Records
######

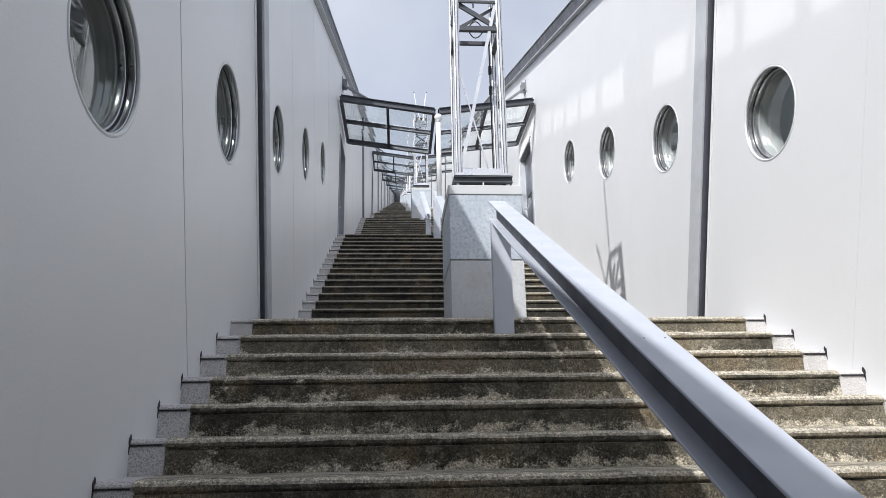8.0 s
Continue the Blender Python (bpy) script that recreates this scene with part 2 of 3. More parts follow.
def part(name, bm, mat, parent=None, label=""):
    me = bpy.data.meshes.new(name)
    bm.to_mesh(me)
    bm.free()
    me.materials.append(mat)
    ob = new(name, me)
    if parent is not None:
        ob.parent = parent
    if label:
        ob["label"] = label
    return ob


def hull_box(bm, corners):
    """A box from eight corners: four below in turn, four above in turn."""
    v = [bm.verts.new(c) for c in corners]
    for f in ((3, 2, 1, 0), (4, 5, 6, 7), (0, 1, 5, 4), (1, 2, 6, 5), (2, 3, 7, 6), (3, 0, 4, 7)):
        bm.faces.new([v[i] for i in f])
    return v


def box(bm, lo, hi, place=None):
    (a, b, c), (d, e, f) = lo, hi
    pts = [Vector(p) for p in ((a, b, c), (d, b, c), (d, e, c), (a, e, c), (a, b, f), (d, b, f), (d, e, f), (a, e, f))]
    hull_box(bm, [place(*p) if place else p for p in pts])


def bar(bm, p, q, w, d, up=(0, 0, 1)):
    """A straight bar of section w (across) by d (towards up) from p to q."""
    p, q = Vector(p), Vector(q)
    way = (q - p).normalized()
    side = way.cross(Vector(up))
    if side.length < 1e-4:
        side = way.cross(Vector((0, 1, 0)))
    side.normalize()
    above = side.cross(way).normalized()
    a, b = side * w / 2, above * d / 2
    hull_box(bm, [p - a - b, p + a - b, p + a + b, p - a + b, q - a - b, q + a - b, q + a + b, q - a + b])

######

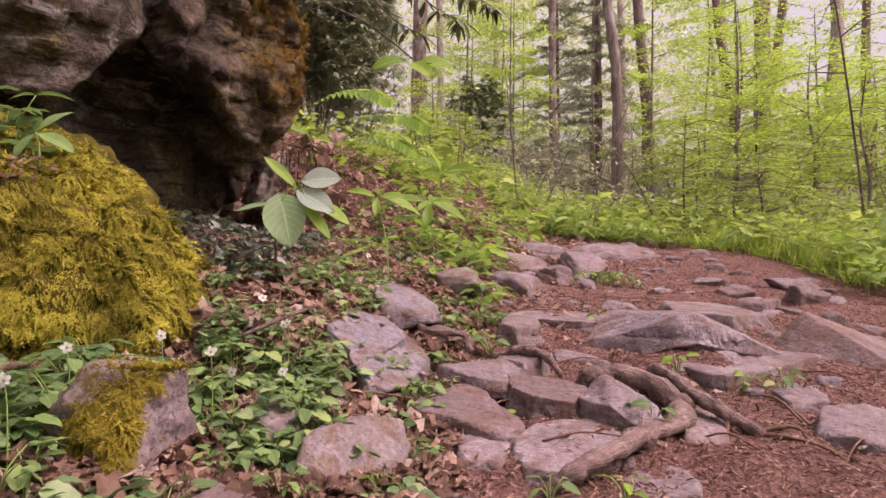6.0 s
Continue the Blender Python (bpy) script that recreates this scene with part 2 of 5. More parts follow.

######

Task to complete
Each line above that holds the string "parts" should be copied and shown.

Solution for this exercise
Continue the Blender Python (bpy) script that recreates this scene with part 2 of 3. More parts follow.
Continue the Blender Python (bpy) script that recreates this scene with part 2 of 5. More parts follow.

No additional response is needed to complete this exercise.